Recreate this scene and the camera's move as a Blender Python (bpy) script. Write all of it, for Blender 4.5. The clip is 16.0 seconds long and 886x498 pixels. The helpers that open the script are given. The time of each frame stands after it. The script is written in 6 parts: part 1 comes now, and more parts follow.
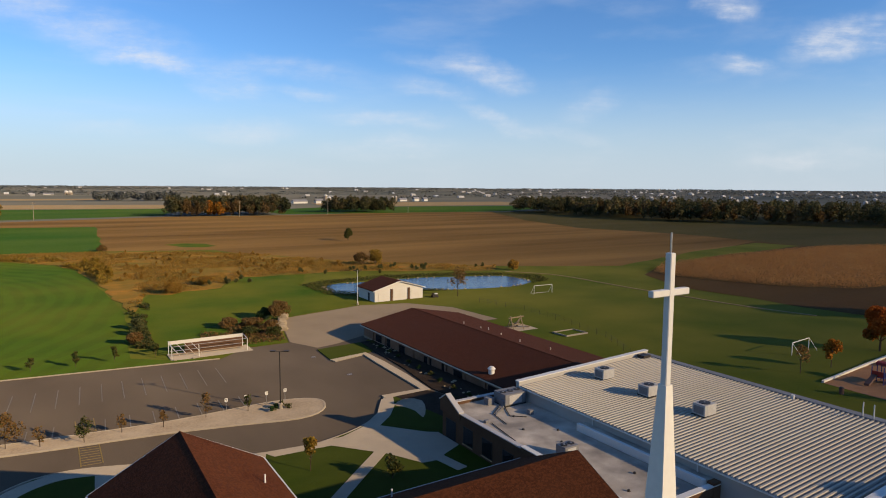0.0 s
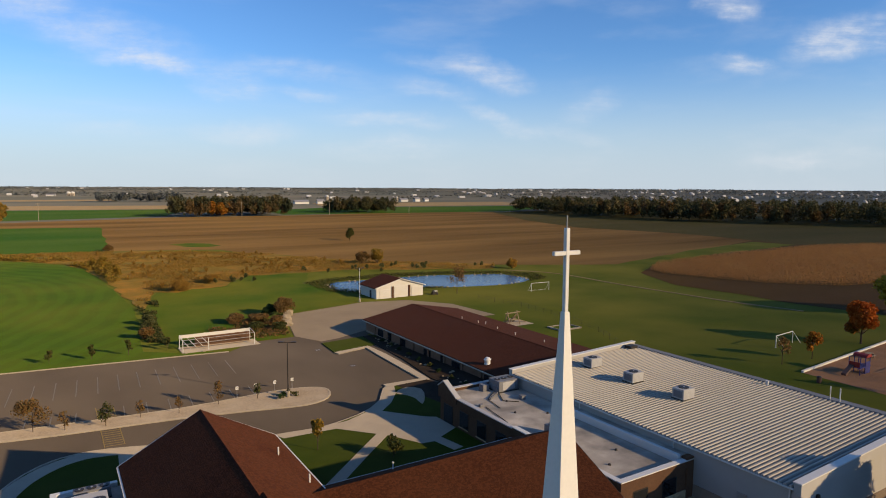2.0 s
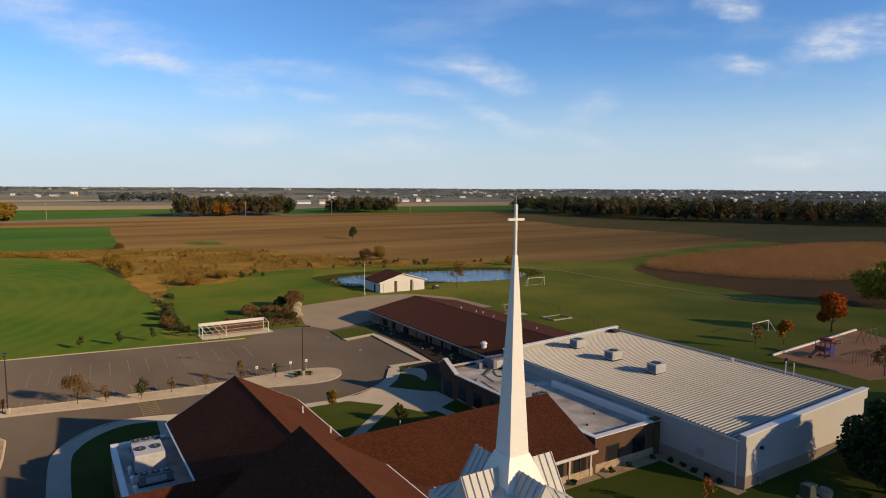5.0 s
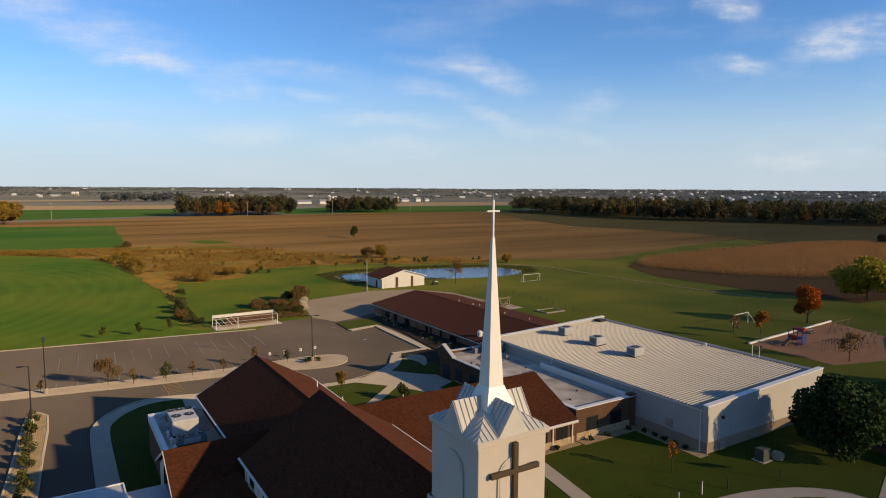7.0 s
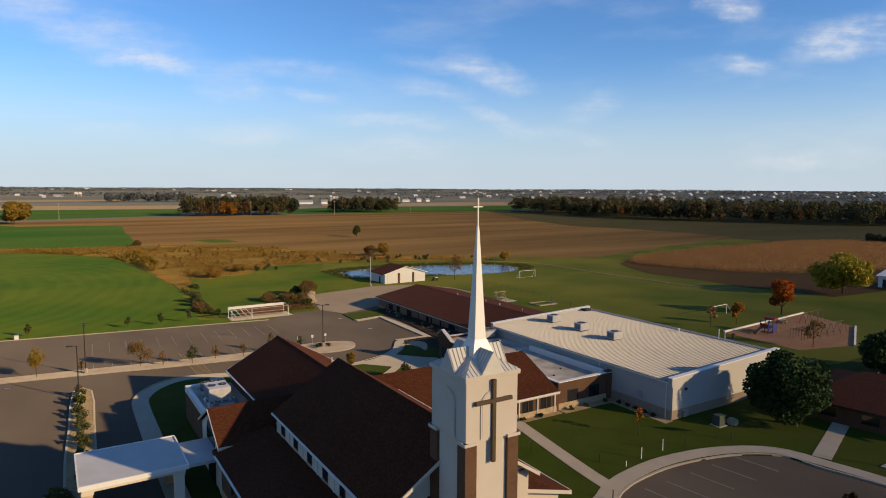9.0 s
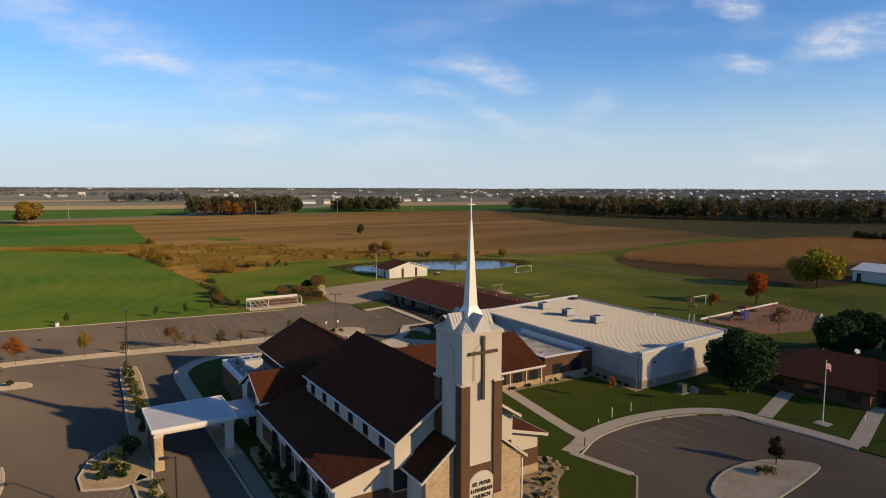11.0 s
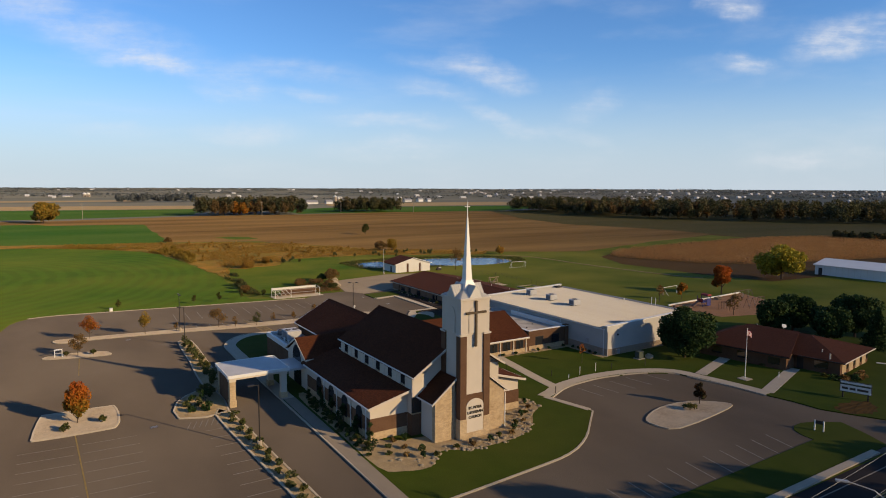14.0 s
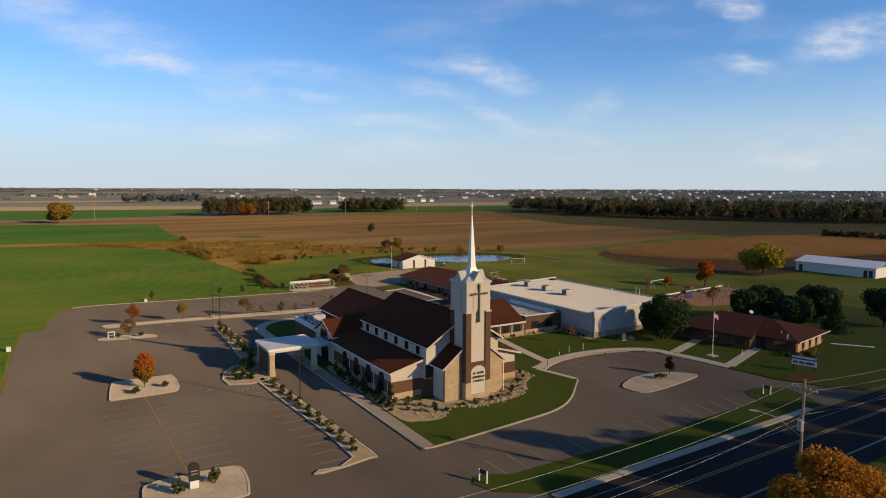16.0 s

● ● ●

GIVEN EXERCISE:
Repeat the material above verbatim, with no pictures in the output.

RESPONSE TO THIS EXERCISE:
Recreate this scene and the camera's move as a Blender Python (bpy) script. Write all of it, for Blender 4.5. The clip is 16.0 seconds long and 886x498 pixels. The helpers that open the script are given. The time of each frame stands after it. The script is written in 6 parts: part 1 comes now, and more parts follow.
0.0 s
2.0 s
5.0 s
7.0 s
9.0 s
11.0 s
14.0 s
16.0 s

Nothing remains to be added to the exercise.